During the year we have taken several decisive measures, all with the purpose of ensuring profitable growth. These measures include the implemented cost-saving initiative, strong sales execution creating both a positive outlook for the fourth quarter of 2023, and exceptionally high order bookings with the highest ever remaining contracted recurring revenue (RCRR)." said Sten Karlsson, CEO at Westpay AB. Sten Karlsson further added that "At the end of the year we are now strengthening our financial endurance, with two directed share issues, and a reduction of the share capital. With all these elements in place, I am confident and optimistic about the remainder of 2023 and believe we are well-prepared for a prosperous 2024."
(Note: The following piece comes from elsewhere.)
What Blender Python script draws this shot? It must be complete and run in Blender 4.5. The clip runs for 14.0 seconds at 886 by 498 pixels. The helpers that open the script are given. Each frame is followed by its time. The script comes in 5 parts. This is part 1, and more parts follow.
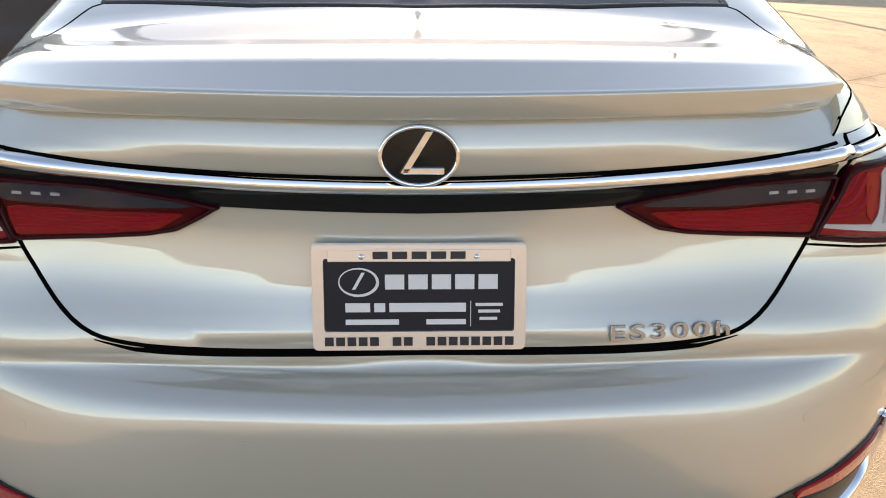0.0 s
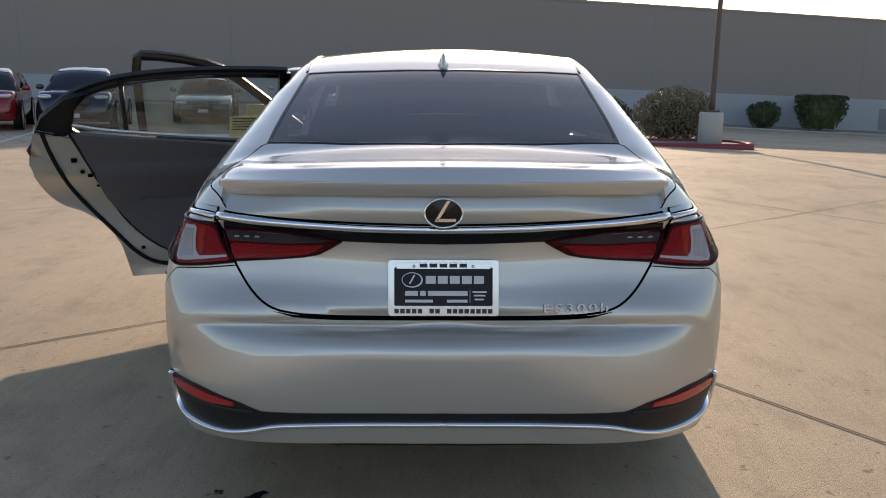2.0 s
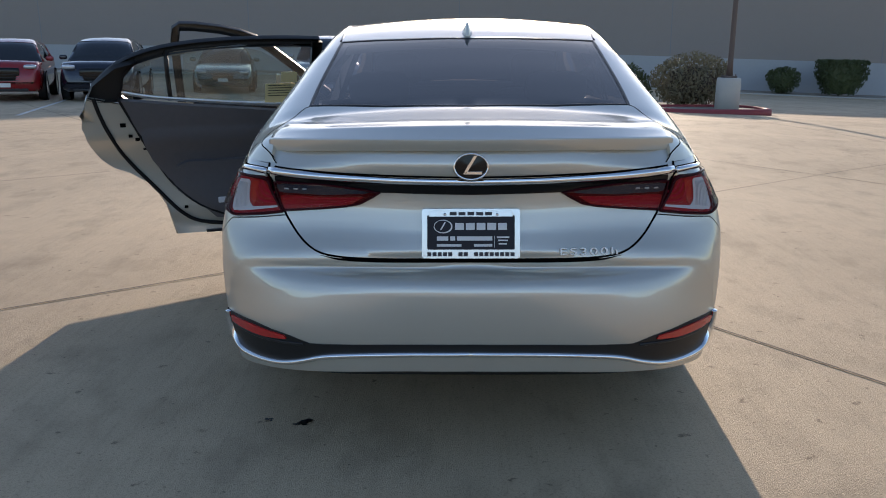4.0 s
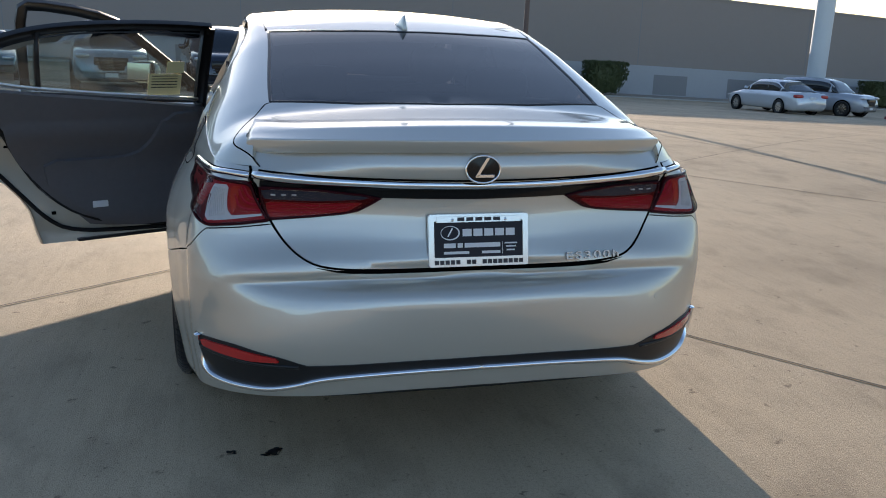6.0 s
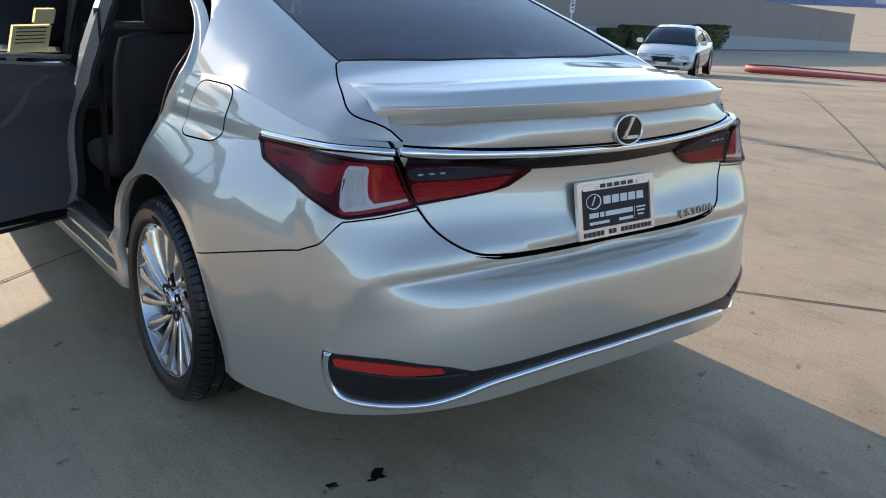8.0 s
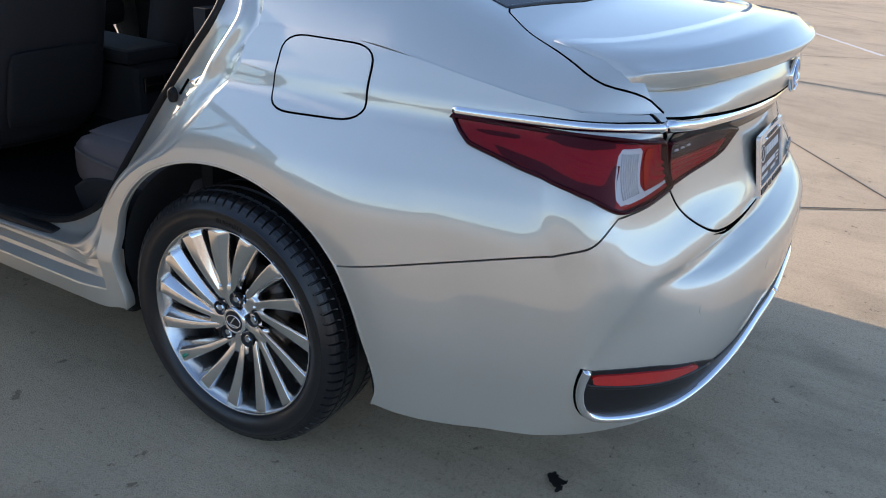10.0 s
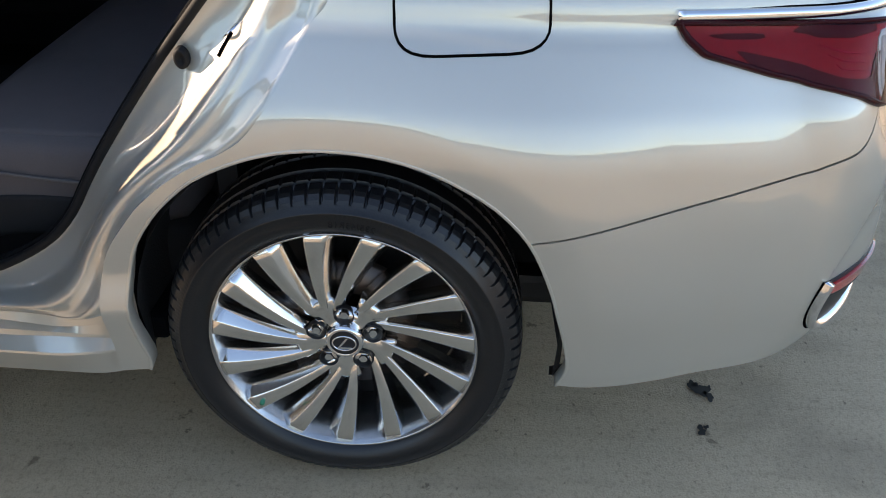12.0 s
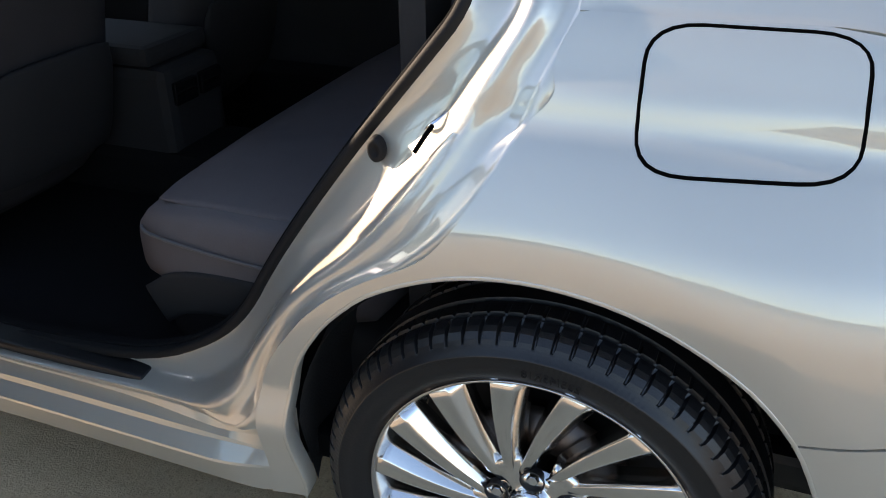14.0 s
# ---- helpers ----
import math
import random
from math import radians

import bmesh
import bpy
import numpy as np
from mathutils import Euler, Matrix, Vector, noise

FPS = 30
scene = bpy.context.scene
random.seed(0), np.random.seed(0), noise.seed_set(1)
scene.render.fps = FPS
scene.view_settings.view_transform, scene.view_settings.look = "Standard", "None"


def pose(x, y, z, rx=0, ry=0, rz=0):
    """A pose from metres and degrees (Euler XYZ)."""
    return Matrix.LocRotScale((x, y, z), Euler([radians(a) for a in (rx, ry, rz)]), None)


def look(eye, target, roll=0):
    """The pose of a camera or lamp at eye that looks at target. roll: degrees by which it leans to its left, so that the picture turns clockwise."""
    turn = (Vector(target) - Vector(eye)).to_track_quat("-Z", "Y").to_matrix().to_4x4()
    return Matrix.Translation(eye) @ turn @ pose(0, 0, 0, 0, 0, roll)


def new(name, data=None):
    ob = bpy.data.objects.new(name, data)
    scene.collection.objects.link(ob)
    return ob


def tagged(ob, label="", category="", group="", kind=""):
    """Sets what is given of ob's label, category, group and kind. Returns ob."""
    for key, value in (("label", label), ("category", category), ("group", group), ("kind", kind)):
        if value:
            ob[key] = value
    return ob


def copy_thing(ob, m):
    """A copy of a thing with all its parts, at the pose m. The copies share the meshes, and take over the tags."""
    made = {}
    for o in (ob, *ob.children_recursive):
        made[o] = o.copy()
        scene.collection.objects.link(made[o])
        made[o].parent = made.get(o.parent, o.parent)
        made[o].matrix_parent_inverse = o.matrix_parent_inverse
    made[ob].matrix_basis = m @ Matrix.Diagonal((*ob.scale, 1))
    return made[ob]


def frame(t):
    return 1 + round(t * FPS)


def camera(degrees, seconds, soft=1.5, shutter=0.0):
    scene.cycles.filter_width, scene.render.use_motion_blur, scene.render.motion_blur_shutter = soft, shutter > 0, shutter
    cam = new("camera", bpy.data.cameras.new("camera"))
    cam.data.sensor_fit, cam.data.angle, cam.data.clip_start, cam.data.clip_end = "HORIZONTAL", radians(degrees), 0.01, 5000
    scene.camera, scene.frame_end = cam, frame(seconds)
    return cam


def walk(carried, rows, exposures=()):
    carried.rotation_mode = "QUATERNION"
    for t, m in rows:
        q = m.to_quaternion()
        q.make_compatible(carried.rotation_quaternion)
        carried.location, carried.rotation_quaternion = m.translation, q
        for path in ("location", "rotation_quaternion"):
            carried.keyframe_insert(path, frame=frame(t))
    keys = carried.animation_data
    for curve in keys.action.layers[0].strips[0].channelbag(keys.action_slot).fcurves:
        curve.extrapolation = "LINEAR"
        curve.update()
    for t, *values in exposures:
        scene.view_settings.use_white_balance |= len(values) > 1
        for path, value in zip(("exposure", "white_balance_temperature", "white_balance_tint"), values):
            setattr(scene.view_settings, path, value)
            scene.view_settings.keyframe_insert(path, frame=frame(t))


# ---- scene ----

Changes in the share capital and the number of shares in the Company

Through the Directed Share Issues, the Company's share capital will increase by SEK 3,009,440.4 in total, from SEK 11,431,247.6 to SEK 14,440,688. However, after the Meetings resolution on the reduction of the share capital (as described above), the share capital of the Company will amount to SEK 2,166,103.2. Through the 15,047,202 new shares issued through the Directed Share Issues, the total number of outstanding shares will increase from 57,156,238 shares to 72,203,440 shares. The Directed Share Issues will entail a dilution of approximately 20.8 percent for existing shareholders based on the total number of outstanding shares and votes in the Company following the directed issues.